Chess: England win first major medal in 22 years with silver at world teams

England’s silver medals on Thursday at the World Team Championship in Astana, Kazakhstan, were the team’s first of any colour in major competition since 1997. European gold in that year seemed the last hurrah of a generation which had proved itself No 2 to the former Soviet Union. Before that England won bronze at the 1989 world teams and the 1990 Olympiad but then the Berlin Wall came down and new strong chess nations appeared from Eastern Europe and Asia.

England proved themselves more consistent than their major rivals, China, India and the US, in Kazakhstan, although the margins were narrow. They were mentally tough, too, often fighting back strongly from dubious mid-session positions.

The team captain, Malcolm Pein, said: “We showed in Astana that, although our teams do not receive the official and financial backing of many of our rivals, our resilience and team spirit are second to none.”

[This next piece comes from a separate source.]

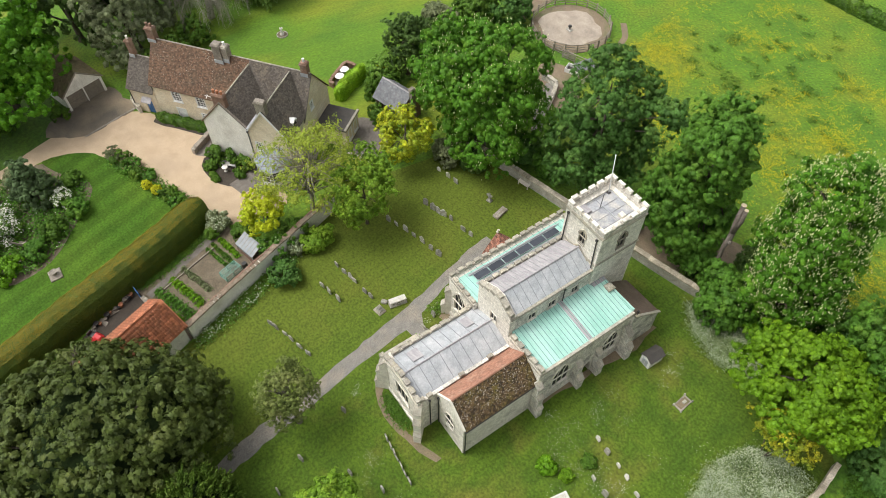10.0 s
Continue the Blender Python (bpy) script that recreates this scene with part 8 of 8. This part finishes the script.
def buttercups(seed=4, n=340000):
    rng = np.random.default_rng(seed)
    x, y = scatter(rng, [(-27, 50), (-14, 37), (4, 39), (9, 36.5), (16, 34), (17, 46), (13.5, 66), (11, 78), (-20, 78), (-30, 66)], n)

    def drift(wave, terms):
        h = np.zeros(len(x))
        for a, p, q in zip(rng.uniform(0, 3.14, terms), rng.uniform(0, 6.28, terms), rng.uniform(0.6, 1.6, terms)):
            h += np.sin((x * math.cos(a) + y * math.sin(a)) * 6.28 * q / wave + p)
        return h / math.sqrt(terms)

    broad, fine = drift(14.0, 9) * 0.6 + drift(5.0, 9) * 0.3, drift(1.6, 12) * 0.7
    k = rng.random(len(x)) < np.clip(broad * 0.5 + fine * 0.3 + 0.2 * (y > 38) * (y < 62) - 0.09, 0.012, 0.7)
    x, y = x[k], y[k]
    v, f = leaf_cloud(rng, np.column_stack([x, y, rng.uniform(0.1, 0.3, len(x))]), rng.normal(size=(len(x), 3)) * 0.35 + np.array([0, -0.15, 1]), 0.087, 0.9, 0.03)
    ob = thing("buttercups", "drifts of yellow buttercups in the pasture", "wildflowers", kind="stuff")
    part("flowers", leaf_sheet("flowers", v, f, BUTTERCUP), BUTTERCUP, ob, kind="stuff")


buttercups()


def rush_tufts(seed=10, clumps=130):
    """Dark clumps of rank grass in the pasture."""
    rng = np.random.default_rng(seed)
    x, y = scatter(rng, [(-20, 44), (14, 38), (16, 44), (12, 74), (-18, 74), (-26, 58)], clumps * 2)
    at = []
    for cx, cy in zip(x[:clumps], y[:clumps]):
        r = rng.uniform(0.2, 0.8)
        n = int(70 * r + 12)
        p = rng.normal(size=(n, 2)) * r * np.array([1.0, 0.7]) + (cx, cy)
        at.append(np.column_stack([p, rng.uniform(0.05, 0.35, n)]))
    at = np.concatenate(at)
    v, f = leaf_cloud(rng, at, rng.normal(size=at.shape) * 0.5 + np.array([0, 0, 1.0]), 0.26, 0.5)
    ob = thing("rush_tufts", "dark clumps of rank grass in the pasture", "grass", kind="stuff")
    part("blades", leaf_sheet("blades", v, f, LEAF_SHRUB), LEAF_SHRUB, ob, kind="stuff")


rush_tufts()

Expectations at Astana were muted. Only four of England’s six world-class grandmasters were available, the team struggled with heavy colds in the first few days as it was minus 15 outside the playing hall, while Michael Adams, its lynchpin for two decades, was feeling the years at 47 and lost his first two games.

However, boards two to four, Luke McShane, David Howell and Gawain Jones, were all in medal-winning form. Tied matches against USA, Russia and India, all major rivals, were followed by convincing wins against the weaker Iran, Egypt and Sweden, with the only defeat coming against China in the penultimate round.

The final leading scores were Russia 16 match points (23.5 game points), England 13 (21), China 12 (21), India 11 (22) and USA 11 (20). McShane won the board two gold with 6/9, Jones the board four silver with 5.5/8 and Howell the board three bronze with 6/9.

The result has another significance for English chess, which has been dominated by Nigel Short and Adams for three decades. Currently the live ratings show that the England top five, the four in Astana plus Matthew Sadler, are all covered by a mere 14 rating points, with Howell fractionally ahead of Adams. Short, at age 53, has dropped out of the world top 100. Dominance has given way to primus inter pares.

Further down the line, the dearth of new potential global level talent is an increasing concern. Jones and Howell in the late 1990s were the last to show clear potential to reach a 2600 rating, the level of the world top 200 and a springboard for further progress.

There is an array of initiatives to encourage juniors, from grandmaster coaching for the most promising down to the very popular UK Chess Challenge, which has its early rounds in schools and attracts tens of thousands of boys and girls. But the implicit ceiling for achievement has become lower, so that the talents are satisfied to become a teenage international master or maybe to go for grandmaster norms in a university gap year.

Luke McShane’s victory against India was a key moment in his own and the team’s success, and demonstrated the subtleties of equalising then building an advantage with the black pieces. It was a humdrum Giuoco Piano (quiet game) until White’s committal 11 d4?! (Nbd2) gave him an isolated centre pawn.

More misjudgments by 23 Ne1?! (Qc2) and 25 Nd3? (Ba5) accentuated the isolated pawn weakness which in turn made his bishop less active than Black’s knight pair. So McShane offered the queen swap 27…Qd5! which White could not accept and left him in real trouble. The end was the simple tactic in this week’s puzzle, but McShane did the spadework far ahead of that.

Krishnan Sasikiran v Luke McShane, India v England, world teams 2019

1 e4 e5 2 Nf3 Nc6 3 Bc4 Nf6 4 d3 Bc5 5 c3 a6 6 a4 d6 7 O-O Ba7 8 b4 O-O 9 Re1 h6 10 h3 Ne7 11 d4?! exd4 12 cxd4 d5 13 exd5 Nexd5 14 b5 axb5 15 axb5 Be6 16 Qb3 Bb6 17 Rxa8 Qxa8 18 Bd2 Ba5 19 Nc3 Bxc3 20 Bxc3 Re8 21 Bd2 Qc8 22 Re5 Qd7 23 Ne1?! Nb6 24 Bxe6 Rxe6 25 Nd3? Rxe5 26 dxe5 Ne4 27 Be3 Qd5! 28 Qc2 Nc4 29 b6 c5 30 e6 (see the puzzle diagram for the finish).

3610: 30…Qxe6! 31 Bxc5? ( 31 Nxc5 is similar, and otherwise White will shortly be two pawns down) Nxc5 32 Nxc5 Qe1+ 33 Kh2 Qe5+ and White resigned 0-1 as Qxc5 follows.